**Data segment:**
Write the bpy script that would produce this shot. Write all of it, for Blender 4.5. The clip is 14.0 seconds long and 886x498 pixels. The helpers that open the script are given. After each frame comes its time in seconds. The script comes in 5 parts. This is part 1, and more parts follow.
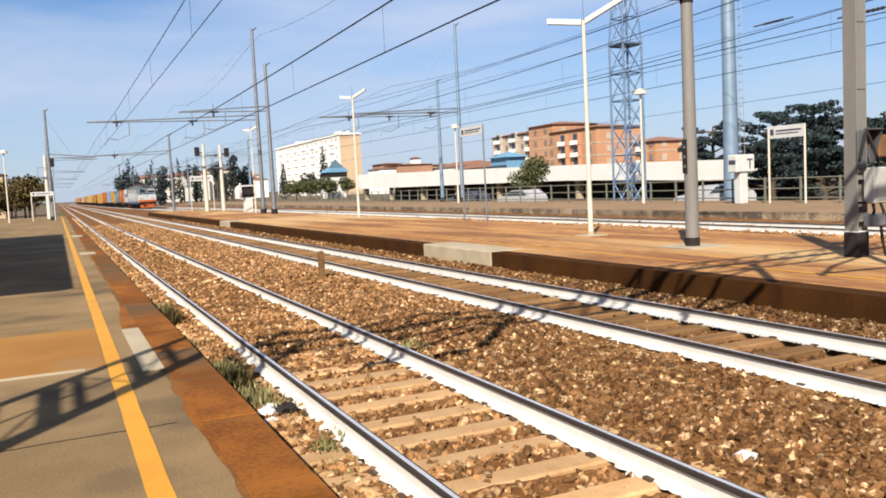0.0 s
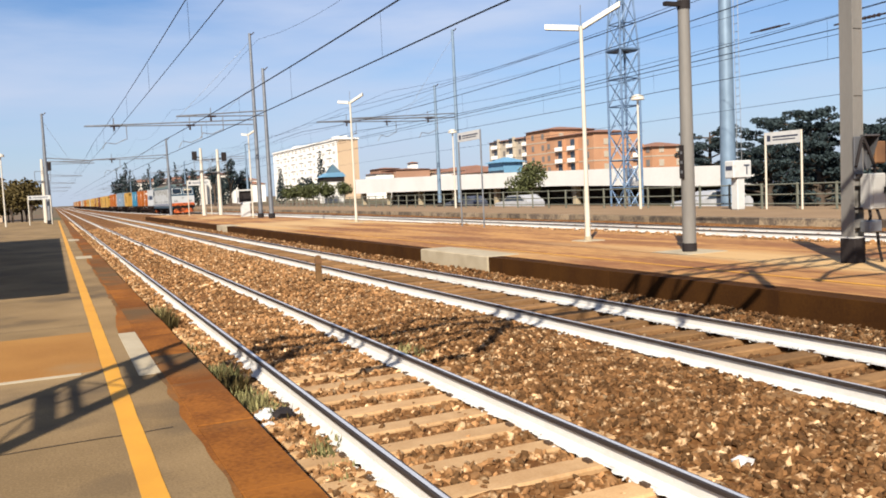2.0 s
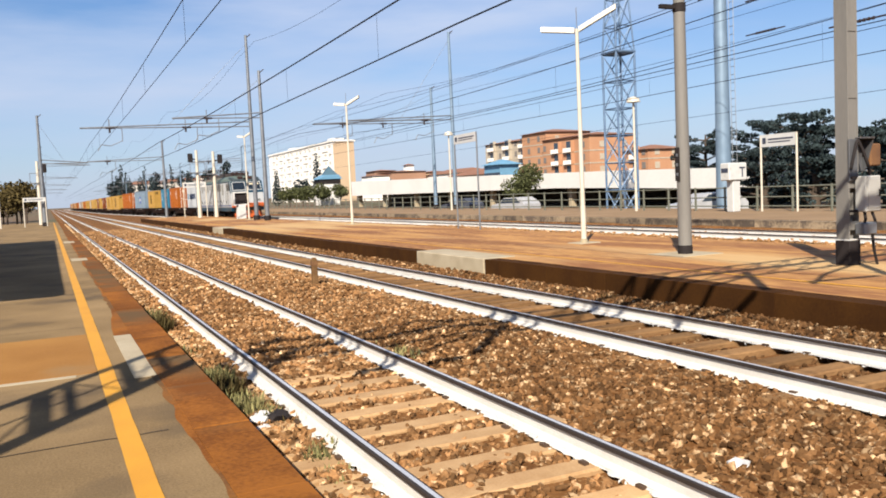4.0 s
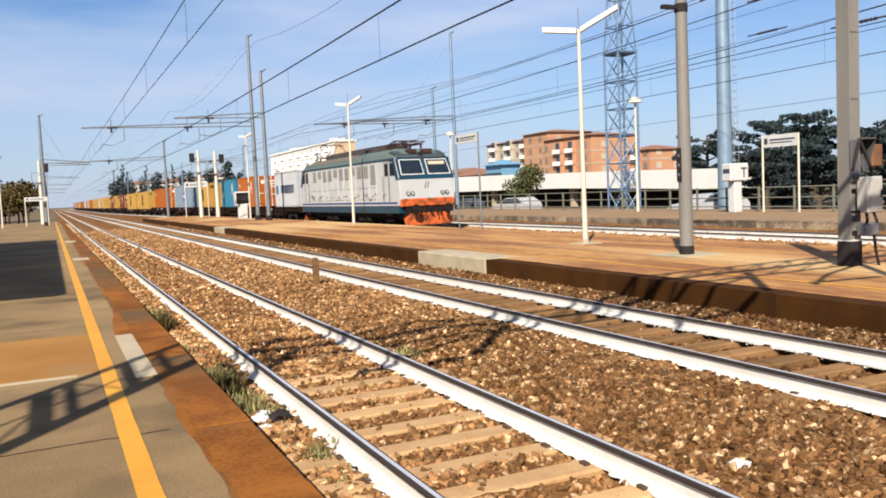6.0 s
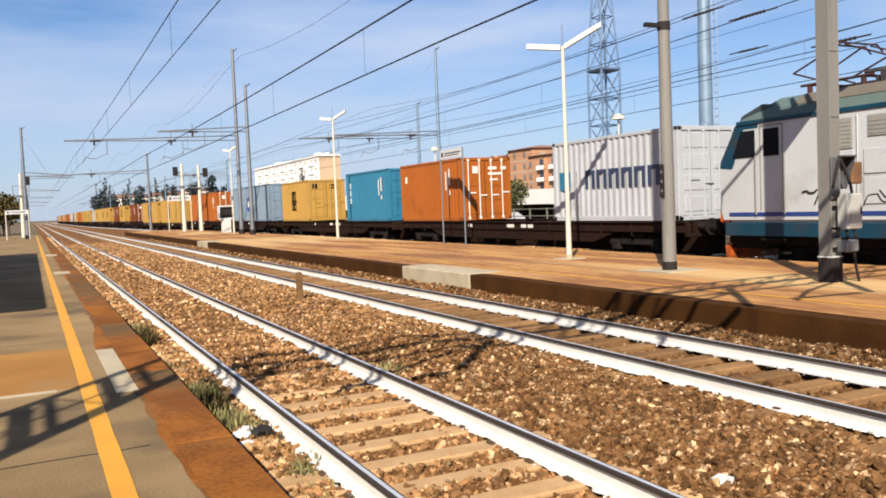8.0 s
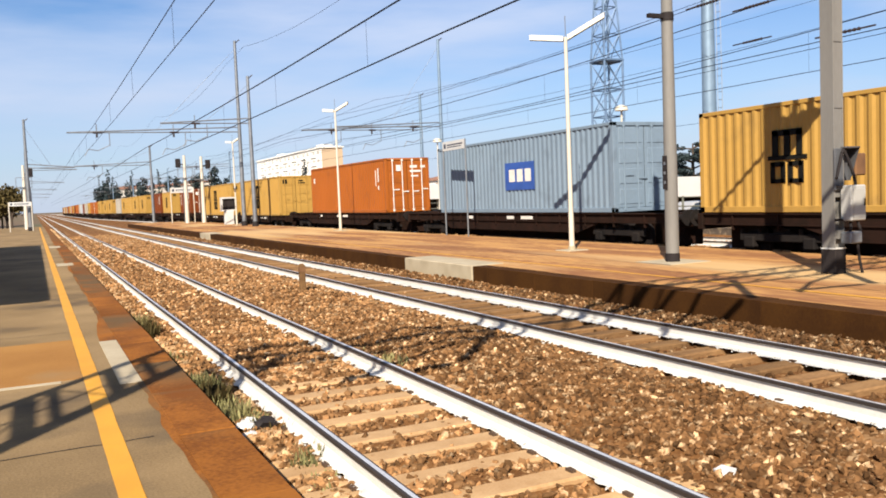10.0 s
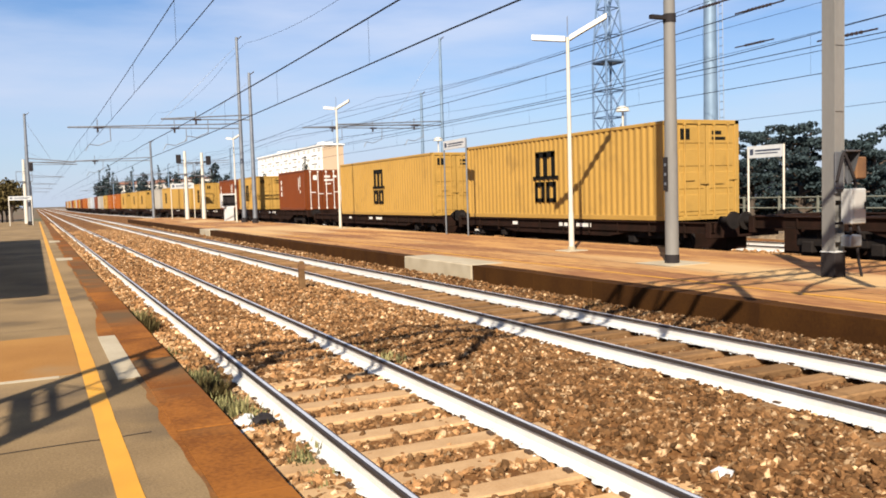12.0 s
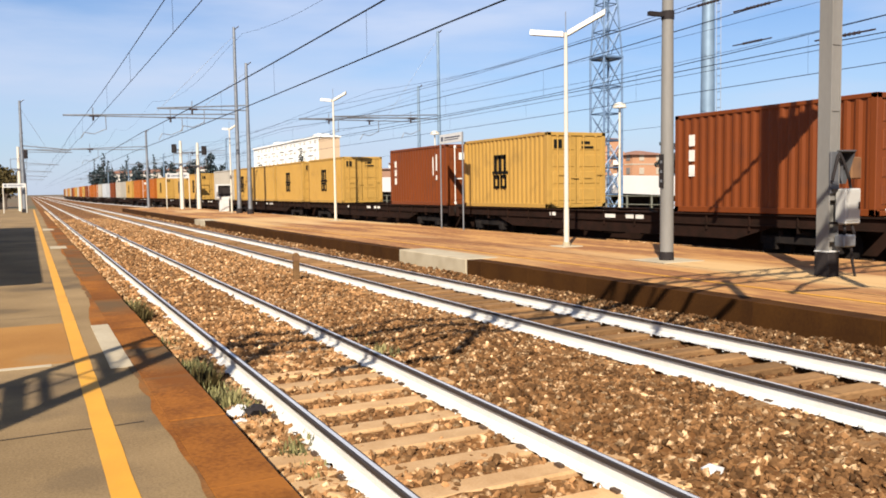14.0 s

**What is being asked:** Write out each line of the data exactly; the images should be left out.

**Reply to the exercise:**
Write the bpy script that would produce this shot. Write all of it, for Blender 4.5. The clip is 14.0 seconds long and 886x498 pixels. The helpers that open the script are given. After each frame comes its time in seconds. The script comes in 5 parts. This is part 1, and more parts follow.
0.0 s
2.0 s
4.0 s
6.0 s
8.0 s
10.0 s
12.0 s
14.0 s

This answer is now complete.